I have learned some things, but as is usual with me, I find I need to see how the theoretical stuff can be brought to bear on literary texts. As it happens, the next chapter is called "Literature," so I am hopeful.
*Since returning from my Thanksgiving break, Mrs. Meridian and I have been walking our dog Scruffy in the neighborhood. Our little slice of suburbia is fairly humdrum: mostly well-maintained houses built in the '70s (a surprising number of which are split-levels), with a block-sized park a couple of blocks away from us. We walk him at about sunset, which these days comes about 5:00. Because of these walks, I've become intrigued by the winter flocking habits of crows. At sunset, thousands of crows fly over the neighborhood, heading toward the setting sun, cawing as they go; as the article I've linked to reports, though, this flocking that I witness, astounding as it is, is very small potatoes. Mrs. Meridian, Kansas girl that she is, tells me she's never noticed this phenomenon; but she, by her own admission, tends not to notice such things anyway. On the other hand, I grew up too far south in Texas to have ever witnessed this, and so I'm wide-eyed with wonder.
I find them beautiful to watch--now. But the first evening I noticed them, I was reminded of unpleasant moving images from my childhood.
*Music I took on my Thanksgiving trip that's worth mentioning: Little Feat, Waiting for Columbus (along with Live at Fillmore East, perhaps the best live album made by a '70s American band); Love, Forever Changes (sounds a whole lot like early Moody Blues to me, but far preferable; Yes, House of Yes: Live from House of Blues (I know it's about as spontaneous musically as a Thomas Kinkade painting, but they really DO, on this record, sound like a rock band. And after all these years, the old stuff still gives me chills.).
*I often wonder if any of my readers visit any of the sites I provide links for. On the off chance that you don't, and if you're cruising the blogosphere and looking for smart (if occasionally long-winded) stuff to read, I can recommend the following sites, all of which I've also linked to on the right side of this page: Crooked Timber (approximately moderate to left, very academically-oriented, very smart); Left2Right (a brand-new blog with some heavyweight left-leaning philosophers and political scientists that seeks to engage right-leaners in thoughtful discussion); Washington Monthly (a moderate-to-left blog that, so far as I can determine, is very good on complicated issues such as the upcoming tax reform and Social Security debates that'll be coming up, as well as more philosophical debates such as "Whither the Democratic Party?"); Andrew Sullivan (a traditional--that is, small-government, fiscally-responsible, believer-in-the-spread-of-democracy--Republican who is also openly gay AND a practicing Catholic and so is, to my mind, something less than a knee-jerk Bushie. A very intriguing observer of Things Republican, in other words); and Oxblog (moderate-to-conservative smart guys).
That's all for now.
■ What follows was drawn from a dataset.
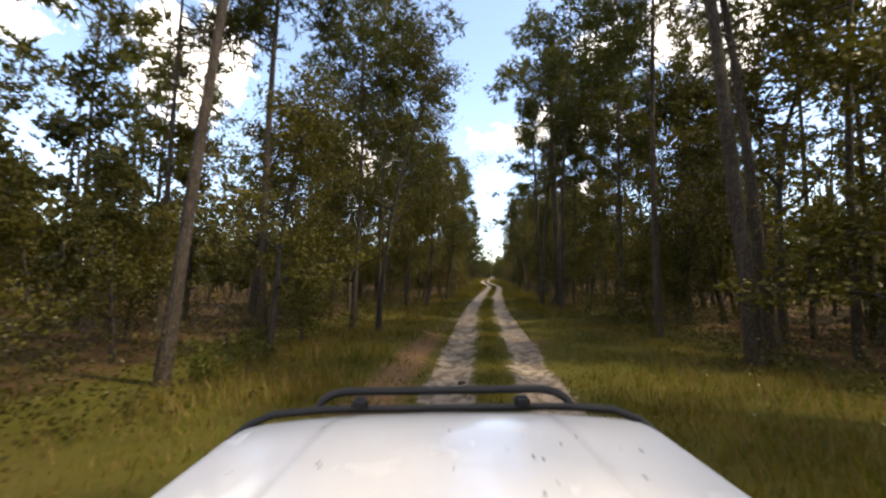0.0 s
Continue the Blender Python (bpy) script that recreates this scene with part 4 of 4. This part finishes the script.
def vehicle():
    white, black, rubber, steel = paint(), plain("black_bar_coating", (0.006, 0.006, 0.007), 0.7), plain("tyre_rubber", (0.02, 0.02, 0.02), 0.85), plain("wheel_steel", (0.35, 0.35, 0.36), 0.4, 0.9)
    glass = plain("tinted_glass", (0.02, 0.025, 0.025), 0.05)
    top = new("pickup_truck")
    up = pose(0, 0, 0, 5.4, -1.2, 0)          # the nose lifts over a bump

    def raised(p):
        q = up @ Vector((p[0], p[1], p[2] - 1.91))
        return (q.x, q.y, q.z + 1.91)

    # bonnet: crowned, with a raised middle panel and rolled edges
    rows = []
    for j in range(19):
        f = j / 18
        y = 0.85 + 1.13 * f
        half = 0.955 - 0.03 * f - 0.17 * max(0, (f - 0.84) / 0.16) ** 2.2
        row = []
        for i in range(97):
            s = -1 + i / 48
            x = half * s
            z = 1.2 - 0.085 * f - 0.03 * max(0, f - 0.72) ** 1.5 / 0.15 - 0.03 * abs(s) ** 3 - 0.08 * max(0, (abs(s) - 0.93) / 0.07) ** 2
            z += 0.009 * (1 / (1 + math.exp((abs(x) - 0.47 - 0.1 * (1 - f)) * 130))) * min(1, (1 - f) * 8)
            row.append(raised((x, y, z)))
        rows.append(row)
    loft("bonnet", rows, white, top, "white bonnet, dusty and flecked with dirt", 0.012)
    # bird droppings and dried mud flecks, stuck on the paint
    mud = plain("dried_mud", (0.05, 0.04, 0.03), 0.9)
    d = random.Random(5)
    for x, y in ((-0.42, 1.4), (-0.405, 1.37), (0.02, 1.66), (0.03, 1.34), (0.42, 1.52), (0.33, 1.4), (0.3, 1.42), (0.5, 1.6), (0.28, 1.18), (0.62, 1.3), (0.56, 1.08), (-0.62, 1.2), (-0.15, 1.12), (0.7, 1.5), (-0.5, 1.75)):
        f = (y - 0.85) / 1.13
        s0 = x / 0.93
        z = 1.2 - 0.085 * f - 0.03 * max(0, f - 0.72) ** 1.5 / 0.15 - 0.03 * abs(s0) ** 3 + 0.009 * (1 / (1 + math.exp((abs(x) - 0.47 - 0.1 * (1 - f)) * 130))) * min(1, (1 - f) * 8)
        ring = [(x + 0.006 * d.uniform(0.6, 1.7) * math.cos(q * 0.9), y + 0.005 * d.uniform(0.6, 1.5) * math.sin(q * 0.9), z + 0.004) for q in range(7)]
        vs = [raised(p) for p in ring] + [raised((x, y, z + 0.006))]
        part("mud_fleck", mesh_of("mud_fleck", vs, [(q, (q + 1) % 7, 7) for q in range(7)]), mud, top, "dark dried mud fleck")
    for s in (-1, 1):
        fender = []
        for j in range(13):
            y = 0.6 + 1.42 * j / 12
            fender.append([raised((s * w, y, z)) for w, z in ((0.945, 1.09 - 0.005 * j), (0.975, 1.04 - 0.006 * j), (0.995, 0.95 - 0.005 * j), (1.0, 0.78))])
        loft("wing", fender if s > 0 else [r[::-1] for r in fender], white, top, thick=0.01)
        block("side_mirror", raised((s * 1.13, 0.78, 1.33)), (0.22, 0.12, 0.3), black, top, "black side mirror", 0.05)
        block("mirror_arm", raised((s * 0.98, 0.74, 1.22)), (0.2, 0.06, 0.05), black, top, round_=0.015)
    # front bar with its hoop and lamp brackets
    low = [raised(p) for p in ((-0.95, 1.84, 1.02), (-0.91, 1.95, 1.05), (-0.83, 2.05, 1.06), (-0.6, 2.09, 1.063), (0.6, 2.09, 1.063), (0.83, 2.05, 1.06), (0.91, 1.95, 1.05), (0.95, 1.84, 1.02))]
    rod("lower_bar", low, 0.019, black, top, "black tubular bar across the nose")
    hoop = [raised(p) for p in ((-0.63, 2.1, 1.06), (-0.615, 2.13, 1.09), (-0.57, 2.15, 1.115), (-0.5, 2.16, 1.127), (0.5, 2.16, 1.127), (0.57, 2.15, 1.115), (0.615, 2.13, 1.09), (0.63, 2.1, 1.06))]
    rod("hoop", hoop, 0.021, black, top, "raised black hoop")
    for x in (-0.41, 0.385):
        block("bracket", raised((x, 2.09, 1.092)), (0.075, 0.06, 0.06), black, top, round_=0.014)
    block("bumper", raised((0, 2.06, 0.62)), (1.86, 0.2, 0.26), black, top, round_=0.06)
    block("grille", raised((0, 1.97, 0.88)), (1.5, 0.08, 0.24), black, top, round_=0.03)
    # cab behind the camera
    block("cab_body", raised((0, -0.75, 0.93)), (1.9, 2.7, 0.62), white, top, round_=0.08)
    block("bed", raised((0, -2.95, 0.9)), (1.9, 1.9, 0.68), white, top, round_=0.06)
    ws = [[raised((x * (1.0 if k == 0 else 0.86), y, z)) for x in (-0.8, -0.4, 0, 0.4, 0.8)] for k, (y, z) in enumerate(((0.62, 1.2), (-0.12, 1.72)))]
    loft("windscreen", ws, glass, top, "raked windscreen", 0.01)
    block("roof", raised((0, -0.95, 1.745)), (1.44, 1.6, 0.07), white, top, round_=0.03)
    for s in (-1, 1):
        rod("roof_pillar", [raised((s * 0.84, 0.62, 1.2)), raised((s * 0.7, -0.14, 1.74))], 0.035, white, top)
        rod("rear_pillar", [raised((s * 0.86, -1.9, 1.2)), raised((s * 0.7, -1.72, 1.74))], 0.05, white, top)
        block("side_window", raised((s * 0.8, -0.9, 1.46)), (0.03, 1.7, 0.46), glass, top, round_=0.01)
        for y in (1.35, -2.6):
            verts, faces = [], []
            for k, (off, r) in enumerate(((-0.12, 0.33), (-0.115, 0.38), (-0.08, 0.4), (0.08, 0.4), (0.115, 0.38), (0.12, 0.33))):
                for q in range(24):
                    a = 2 * math.pi * q / 24
                    verts.append((s * 0.82 + off, y + r * math.cos(a), 0.345 + r * math.sin(a)))
            for k in range(5):
                for q in range(24):
                    faces.append((k * 24 + q, k * 24 + (q + 1) % 24, (k + 1) * 24 + (q + 1) % 24, (k + 1) * 24 + q))
            tyre = part("wheel", mesh_of("tyre", verts, faces, True), rubber, top)
            rv = [(s * 0.82 + o, y + 0.335 * math.cos(2 * math.pi * q / 24), 0.345 + 0.335 * math.sin(2 * math.pi * q / 24)) for o in (-0.09, 0.09) for q in range(24)]
            part("rim", mesh_of("rim", rv, [tuple(range(24)), tuple(range(24, 48))] + [(q, (q + 1) % 24, 24 + (q + 1) % 24, 24 + q) for q in range(24)]), steel, tyre)
    top.matrix_world = pose(0, 0, 0, 0, 0, 6.3)
    tagged(top, "white pickup truck with a black tubular front bar, on the track", "truck")


vehicle()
I'll be back in something like full blogging mode week after next.

2 comments:

jennifer said...

"I often wonder if any of my readers visit any of the sites I provide links for"

I do.


"Many of the subtleties of this chapter are lost on me, but the upshot is clear: even Marx, that champion of the proletariat, is not a proper Godhead for discussing the postcolonial subject except, perhaps, in terms of the usual Communism-Capitalism dialectic as regards labor."

Post-Colonial criticism IS interesting isn't it. I really enjoy it though. Usually the difficulty with comprehension and application comes from the fact that much post-colonial criticism (at least what I've read anyway) also has an apparent devotion to post-modernism or at least the tendancy to write that way.

John B. said...

Jen,
Glad to know that someone besides me gets some use out of the links.
Secondly: Spivak, good disciple of Derrida that she is, is reluctant to say much in a direct way; she semantically hedges her bets in just about every sentence. Fortunately, she's good at stopping every once in a while and summarizing her argument to that point. Plus, she knows a lot of words and on occasion invents some new ones.
The problem is with me. Like a speaker of a language who goes for a while without having heard/spoken/read that language and thus needs some time to get his ears back: that's been me as I read her. But it's coming back. It's a healthy reminder to me as a teacher that this must be something like what my students experience when they read (that is, "struggle with") Shakespeare.